§ What you need to do:
Output the full material exactly as it appears here.

§ Data provided:
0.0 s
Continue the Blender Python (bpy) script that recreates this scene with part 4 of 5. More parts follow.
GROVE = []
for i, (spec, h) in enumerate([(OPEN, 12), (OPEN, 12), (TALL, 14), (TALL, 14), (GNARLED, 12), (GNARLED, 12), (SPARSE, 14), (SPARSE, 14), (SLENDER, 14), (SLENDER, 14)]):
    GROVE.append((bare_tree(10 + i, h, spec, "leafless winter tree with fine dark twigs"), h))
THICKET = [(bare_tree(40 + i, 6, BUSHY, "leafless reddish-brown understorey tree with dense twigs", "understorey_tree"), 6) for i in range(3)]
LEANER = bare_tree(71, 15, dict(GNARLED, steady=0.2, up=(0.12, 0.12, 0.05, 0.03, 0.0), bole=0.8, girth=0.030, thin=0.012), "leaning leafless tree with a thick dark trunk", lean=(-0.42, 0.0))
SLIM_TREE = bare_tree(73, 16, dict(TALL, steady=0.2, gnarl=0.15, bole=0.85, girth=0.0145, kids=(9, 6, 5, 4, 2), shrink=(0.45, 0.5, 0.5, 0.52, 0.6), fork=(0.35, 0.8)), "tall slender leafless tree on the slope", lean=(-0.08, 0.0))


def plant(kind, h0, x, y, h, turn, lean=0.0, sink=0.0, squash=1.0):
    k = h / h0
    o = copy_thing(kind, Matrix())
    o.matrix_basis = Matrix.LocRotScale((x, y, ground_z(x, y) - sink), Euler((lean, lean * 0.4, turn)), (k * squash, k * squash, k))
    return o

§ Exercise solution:
0.0 s
Continue the Blender Python (bpy) script that recreates this scene with part 4 of 5. More parts follow.
GROVE = []
for i, (spec, h) in enumerate([(OPEN, 12), (OPEN, 12), (TALL, 14), (TALL, 14), (GNARLED, 12), (GNARLED, 12), (SPARSE, 14), (SPARSE, 14), (SLENDER, 14), (SLENDER, 14)]):
    GROVE.append((bare_tree(10 + i, h, spec, "leafless winter tree with fine dark twigs"), h))
THICKET = [(bare_tree(40 + i, 6, BUSHY, "leafless reddish-brown understorey tree with dense twigs", "understorey_tree"), 6) for i in range(3)]
LEANER = bare_tree(71, 15, dict(GNARLED, steady=0.2, up=(0.12, 0.12, 0.05, 0.03, 0.0), bole=0.8, girth=0.030, thin=0.012), "leaning leafless tree with a thick dark trunk", lean=(-0.42, 0.0))
SLIM_TREE = bare_tree(73, 16, dict(TALL, steady=0.2, gnarl=0.15, bole=0.85, girth=0.0145, kids=(9, 6, 5, 4, 2), shrink=(0.45, 0.5, 0.5, 0.52, 0.6), fork=(0.35, 0.8)), "tall slender leafless tree on the slope", lean=(-0.08, 0.0))


def plant(kind, h0, x, y, h, turn, lean=0.0, sink=0.0, squash=1.0):
    k = h / h0
    o = copy_thing(kind, Matrix())
    o.matrix_basis = Matrix.LocRotScale((x, y, ground_z(x, y) - sink), Euler((lean, lean * 0.4, turn)), (k * squash, k * squash, k))
    return o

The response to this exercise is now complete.